Trial date set in Kyla Helvey drug death case

EVERETT — Kyla Helvey was loving, intelligent and trusting.

She trusted two young women too much, and it was a fatal mistake, a friend of Helvey’s family said Friday.

“Unfortunately, her judgment was off on this issue,” said Kristin Henry.

Helvey died in September after taking an overdose of a drug that’s sometimes used at rave parties. On Friday, two acquaintances pleaded not guilty to controlled substances homicide charges during an emotion-packed hearing in Snohomish County Superior Court.

“She trusted everyone. She was very smart,” Henry said of the Snohomish High School graduate.

Helvey, 21, of Everett, died Sept. 11 after taking the drug GHB, which stands for gamma-hydroxybutyric acid. Besides rave parties, GHB is sometimes used by body builders and is among a number of date-rape drugs.

Brooke E. James, 20, of Marysville, and Mallori Carmin Smith, 23, of Lake Stevens, are each charged with supplying the drug and not calling for aid when Helvey collapsed.

Three dozen friends, family members and supporters of Helvey attended the hearing. Many wore black and pink T-shirts saying “Friends Don’t Let Friends Die.”

Others carried single red roses, and many wore placards with Helvey’s picture.

Henry said Helvey’s parents want people to know their daughter wasn’t into illegal drugs, and what happened the night she got together with Smith and James and took GHB was out of character.

Her parents declined to comment at this time.

Helvey had been attending massage therapy school and had just landed a job with a dental office the day she died, Henry said.

The Snohomish County Medical Examiner’s Office said Helvey died from acute intoxication: a combined effect of GHB and alcohol consumption, deputy prosecutor Mara Rozzano said in charging papers.

The victim had three times as much GHB in her system as would have put her into a coma, Rozzano said.

According to documents, the three women got together to soak in a hot tub and have some drinks. Smith started talking about GHB and said someone left the drug at her place in a water bottle after a party, papers said.

Both defendants told Helvey about the dangers of the drug and warned her not to take too much, papers said. Smith and James put small amounts into their drinks. Helvey drank straight from the water bottle containing GHB, according to documents.

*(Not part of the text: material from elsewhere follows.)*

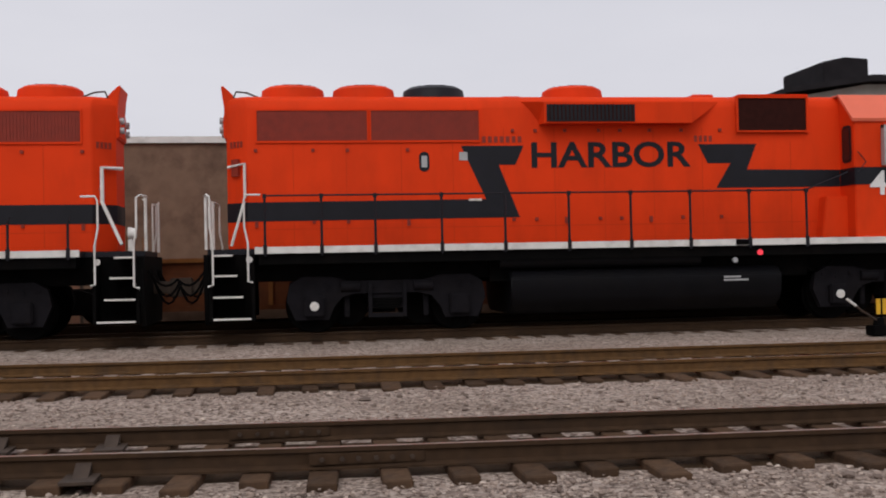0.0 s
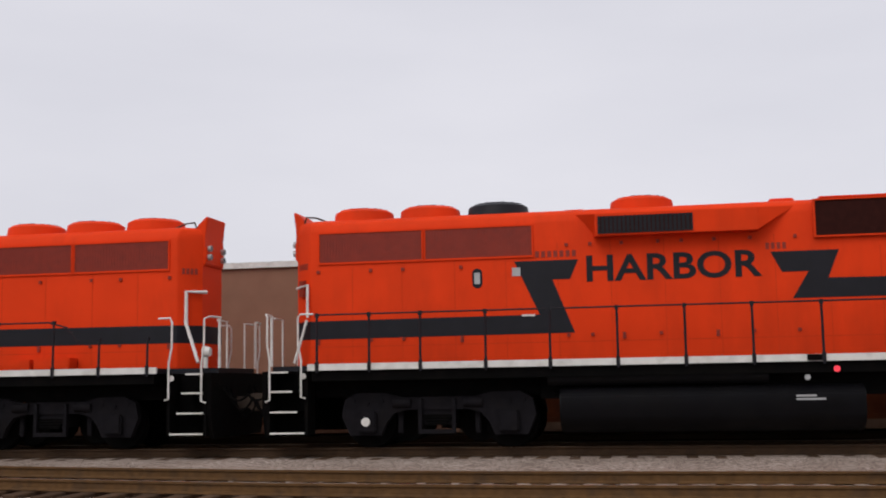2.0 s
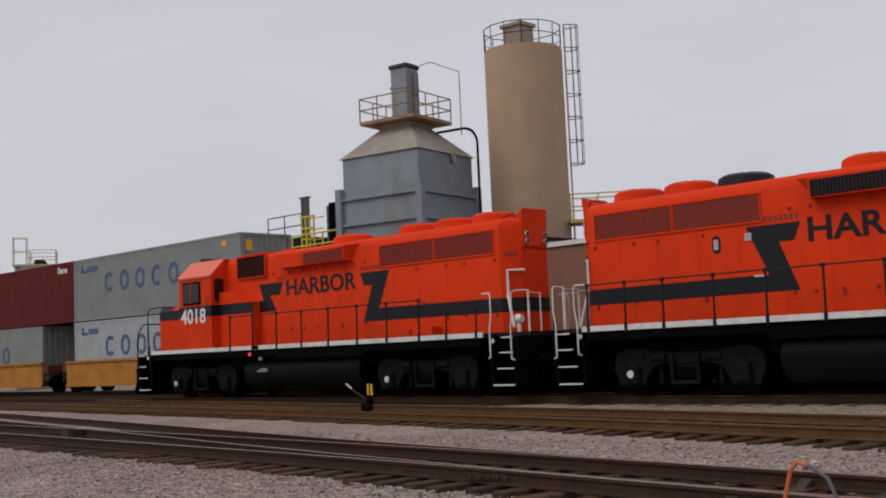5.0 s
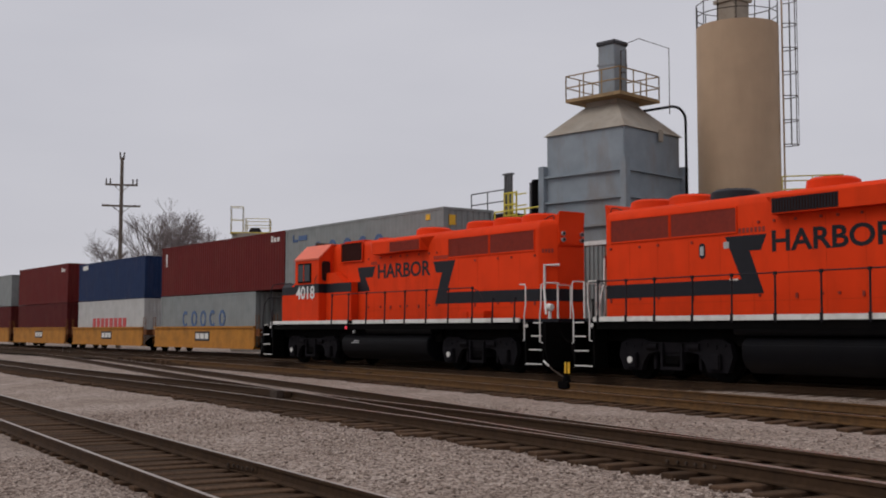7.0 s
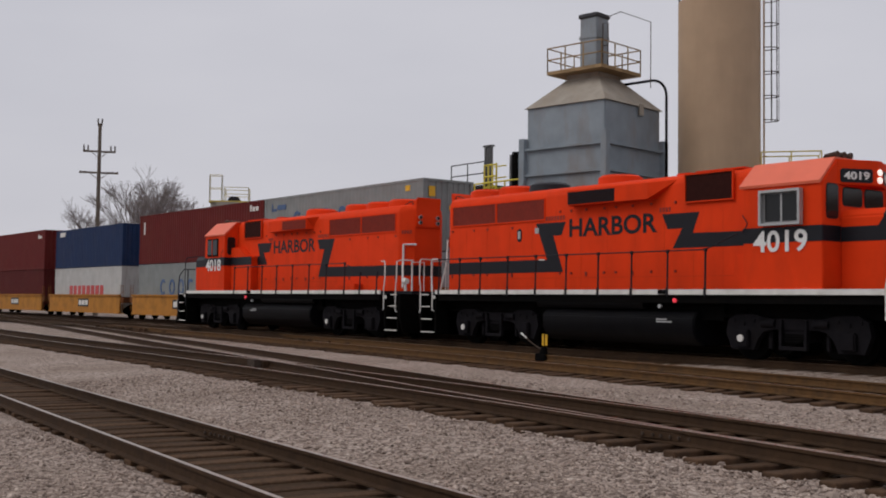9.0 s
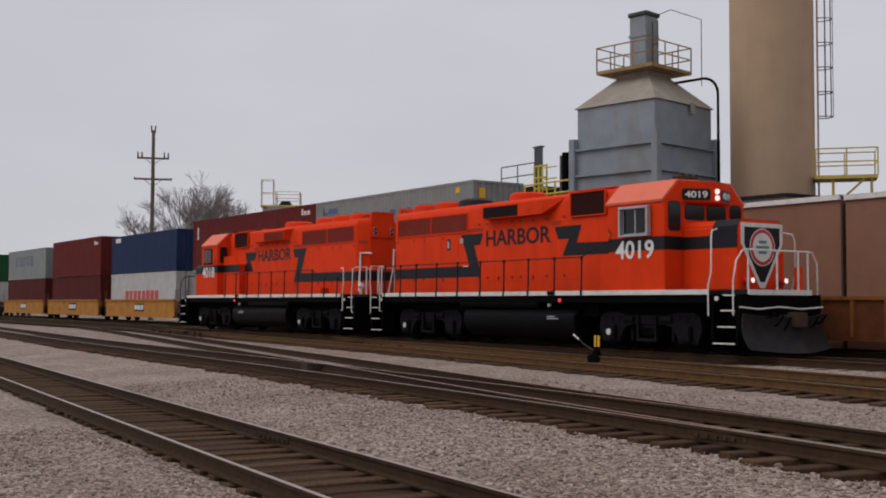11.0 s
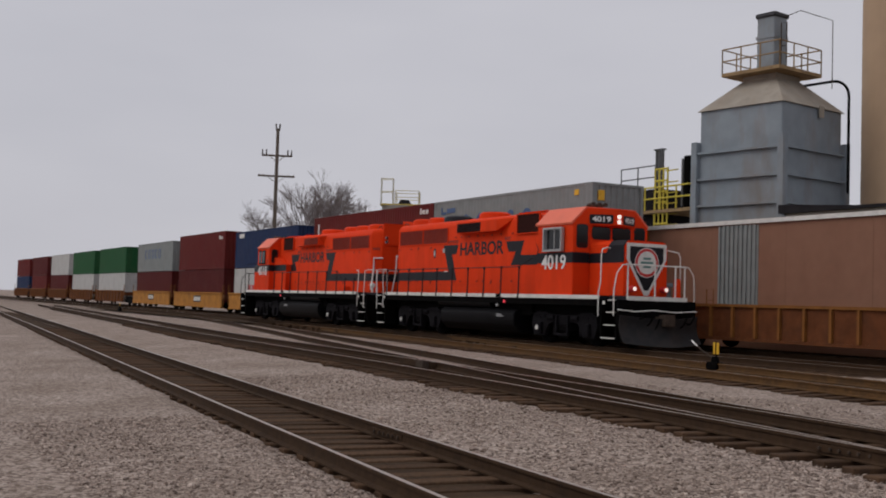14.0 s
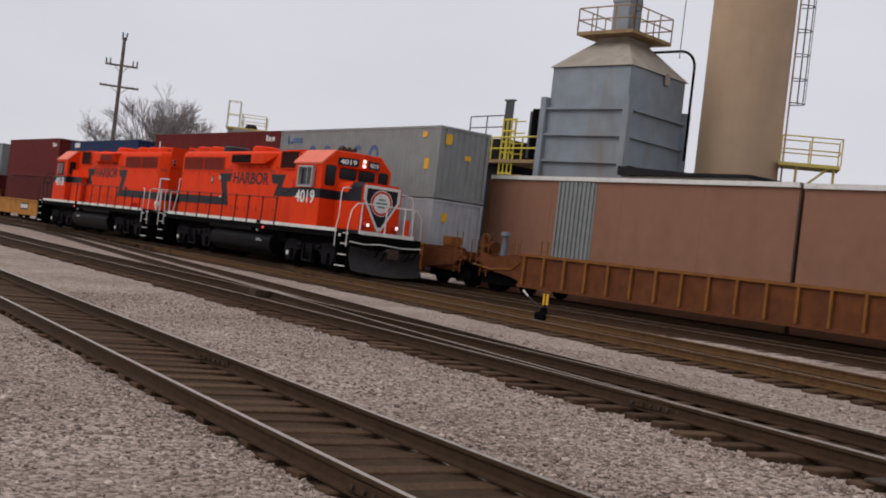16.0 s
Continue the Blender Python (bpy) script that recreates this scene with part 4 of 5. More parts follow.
def build_well_car(x0, x1, mat, trim, label, rail_z=0.42, y=26.65, truck_left=True, porch=1.0, pitch=1.36, porch_right=1.0, inset=(0.0, 0.0)):
    car = thing("well_car", label, "well car", pose(x0, y, rail_z), "container cars")
    L = x1 - x0
    e, f = porch, porch_right
    for s in (-1, 1):
        side = bm_box(B(), e, L - f, s * 1.42 - 0.03, s * 1.42 + 0.03, 0.32, 1.40)
        sd = part("side", side, mat, car)
        part("top_chord", bm_box(B(), e, L - f, s * 1.44 - 0.09, s * 1.44 + 0.09, 1.36, 1.45), trim, sd)
        part("bottom_chord", bm_box(B(), e, L - f, s * 1.44 - 0.07, s * 1.44 + 0.07, 0.30, 0.40), mat, sd)
        k = e + 0.3
        while k < L - f and mat is WELLB:
            part("rib", bm_box(B(), k - 0.045, k + 0.045, s * 1.49 - 0.06, s * 1.49 + 0.06, 0.40, 1.36), trim, sd)
            k += pitch
    fl = bm_box(B(), e, L - f, -1.35, 1.35, 0.3, 0.36)
    part("floor", fl, mat, car)
    for q, d in ((0.0, 1), (L, -1)):
        end = B()
        reach = porch if d > 0 else porch_right
        if reach > 2.0:
            a, b = sorted((q + d * 0.25, q + d * reach))
            bm_box(end, a, b, -1.4, 1.4, 1.0, 1.14)
            bm_box(end, a, b, -0.3, 0.3, 0.55, 1.0)
            for s in (-1, 1):
                part("porch_side", bm_prism(B(), [(q + d * 0.9, 0.78), (q + d * 0.6, 1.14), (q + d * reach, 1.42), (q + d * reach, 0.5), (q + d * (reach - 0.6), 0.62)], s * 1.4 - 0.03, s * 1.4 + 0.03, "y"), WELLB, car)
        bm_box(end, min(q, q + d * 1.1), max(q, q + d * 1.1), -0.5, 0.5, 0.85, 1.2)
        bm_box(end, min(q + d * 0.5, q + d * 1.05), max(q + d * 0.5, q + d * 1.05), -1.4, 1.4, 0.95, 1.3)
        part("end_platform", end, WELLB, car, "rust-brown end platform", bevel=0.02)
        for s in (-1, 1):
            lad = bm_tube(B(), [(q + d * 0.6, s * 1.4, 0.5), (q + d * 0.6, s * 1.4, 2.0), (q + d * 0.95, s * 1.4, 2.0), (q + d * 0.95, s * 1.4, 0.5)], 0.018)
            lp = part("end_ladder", lad, WELLT, car)
            for z in (0.7, 1.0, 1.3, 1.6):
                part("rung", bm_tube(B(), [(q + d * 0.6, s * 1.4, z), (q + d * 0.95, s * 1.4, z)], 0.012), WELLT, lp)
        if d > 0 and not truck_left:
            continue
        q += d * inset[0 if d > 0 else 1]
        tr = B()
        for s in (-1, 1):
            bm_prism(tr, [(q - 1.25, 0.3), (q - 1.25, 0.55), (q - 0.5, 0.8), (q + 0.5, 0.8), (q + 1.25, 0.55), (q + 1.25, 0.3), (q + 0.55, 0.25), (q - 0.55, 0.25)], s * 1.05 - 0.08, s * 1.05 + 0.08, "y")
        bm_box(tr, q - 0.2, q + 0.2, -1.0, 1.0, 0.4, 0.8)
        tk = part("truck", tr, GRIME, car)
        for dx in (-0.88, 0.88):
            wh = B()
            for s in (-1, 1):
                bm_cyl(wh, (q + dx, s * 0.7, 0.43), (q + dx, s * 0.84, 0.43), 0.43, None, 22)
            bm_cyl(wh, (q + dx, -0.85, 0.43), (q + dx, 0.85, 0.43), 0.07, None, 10)
            part("wheelset", wh, GRIME, tk)
    return car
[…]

When Helvey passed out, the other two tried to rouse her but couldn’t. They got some blankets and pillows for her, and let her sleep, snoring “real loud,” documents said.

Helvey was dead by morning.

If her companions had sought aid for Helvey when she collapsed, “Kyla would not have died,” Rozzano wrote.

Judge Ronald Castleberry allowed both defendants to remain free without bail pending trial, which is scheduled for March 21.

James sobbed throughout the arraignment hearing. Smith broke down after Castleberry refused to let her leave the state to attend a wedding in Las Vegas and a planned vacation in Hawaii.

He also banned Smith from attending a work-related convention in Las Vegas, unless her employer convinces Castleberry that she is required to go because of her employment.

Both defendants also must abstain from alcohol and illegal drugs, Castleberry said.

Controlled substance homicide has been on the books as a crime for a long time, but it is seldom used because of the difficulty of tracing the source of drugs in overdose cases, prosecutors said.

In 2006 Snohomish County prosecutors convicted a 38-year-old man who sold methadone to a teenager. Early last year, the prosecutors charged a young man and a woman with controlled substance homicide for allegedly supplying Ecstasy to a 16-year-old girl who died of an overdose.

The man pleaded guilty and a trial for the young woman is pending.

Henry said she and Helvey’s family hope that people learn from what happened, and someone’s life is saved.

“That’s what Kyla would have wanted,” Henry said.